Your self-worth should primarily stem from your own beliefs and values. It's better to ask yourself, what do I like and value within myself? Truly liking yourself is more important than other people liking you. And number five, practice self-validation and self-acceptance. If you find yourself seeking validation and approval from others, it's time to cultivate this within yourself.
Build up your own self-esteem and learn to accept yourself. All of these strategies will help you start to overcome the negative effects of the looking glass self. To sum up, the looking glass self is a powerful force in how our self-concept is shaped. It can lead to both correct and incorrect perceptions of how others see us.
Here are some key points to take into your life this week.

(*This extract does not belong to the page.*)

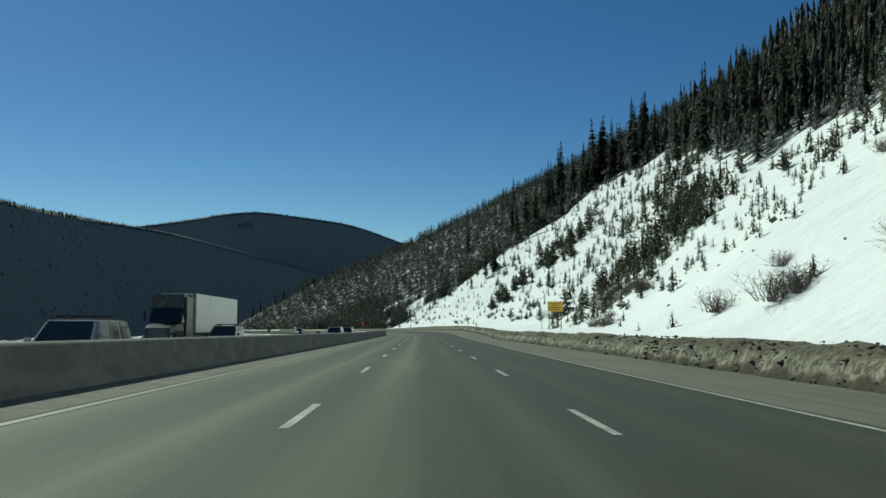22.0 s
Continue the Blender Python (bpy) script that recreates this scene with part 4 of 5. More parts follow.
# the smaller yellow board further on, whose words are too faint to read
ob = empty("yellow_notice_sign", hung(761, 18.9, 4.52, 3.2, -2), "yellow notice board with faint lines on two thin posts", "road sign")
for x in (-0.85, 0.85):
    part("post", box_bm(0.08, 0.08, 5.2, (x, 0.04, 1.35), 0.008), POST_WOOD, ob)
sign_board(ob, 2.15, 1.4, 3.2, SIGN_YELLOW, bars=[(0, 0.40, 1.4, 0.11), (0, 0.14, 0.9, 0.11), (0, -0.13, 1.7, 0.11), (0, -0.40, 1.6, 0.11)], bar_material=plain("faded_lettering", (0.20, 0.12, 0.02), 0.6))
grade_sign(hung(320.5, 12.4, 3.05, 3.0, 4), 1.06, 3.0, "leaning yellow diamond truck-grade sign in the snowy verge", lean=-14)
grade_sign(hung(330.5, -9.2, 3.35, 3.6, 123), 1.38, 3.6, "shaded diamond truck sign standing behind the median wall")

# white notices at the cut
for s_, d_, h_road, w_, h_ in ((72.4, 18.5, 2.53, 0.62, 0.98), (108.2, 20.3, 1.98, 0.75, 1.0), (140, 19.1, 2.02, 0.76, 1.05)):
    ob = empty("white_notice_sign", hung(s_, d_, h_road, 2.0, 4), "small white notice on a single steel post above the snow", "road sign", "white notices")
    part("post", rod_bm(0.035, 4.0, 8, (0, 0, 0.4)), STEEL, ob)
    sign_board(ob, w_, h_, 2.0, SIGN_WHITE, False, bars=[(0, h_ * k, w_ * 0.6, h_ * 0.07) for k in (0.32, 0.12, -0.08, -0.3)])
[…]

Number one. While the opinions of others certainly matter, they should not define us entirely.
Number two. We cannot control how others perceive us.
Number three. Break free from the mirrors of external validation and rely on your own discernment.
Number four, learn to trust your judgment, validate yourself, and embrace your own uniqueness. And above all, remember no matter what, what truly matters is what you think of you.
I encourage you to reflect on your own self-concept. Here are some questions you can ask yourself.
How do you think you appear to others when you stutter? Do you believe others are viewing you in the same way that you view yourself? How do the perceptions of other people you develop, influence the feelings you develop about yourself because you stutter?
Are you overly influenced by the imagined judgments of others. And if so, how might these imagined judgments affect your fluency? It's time to shatter those mirrors and take back your power.
As we draw the curtains on today's episode. I hope you've gained valuable insights into this concept of the looking glass self and how it molds your self-concept. Remember you are more than the reflection others see. Don't let the perceived judgments of others define you. Instead, trust in your own perception and self-worth.
It's important to remember the only opinion that truly matters is your own.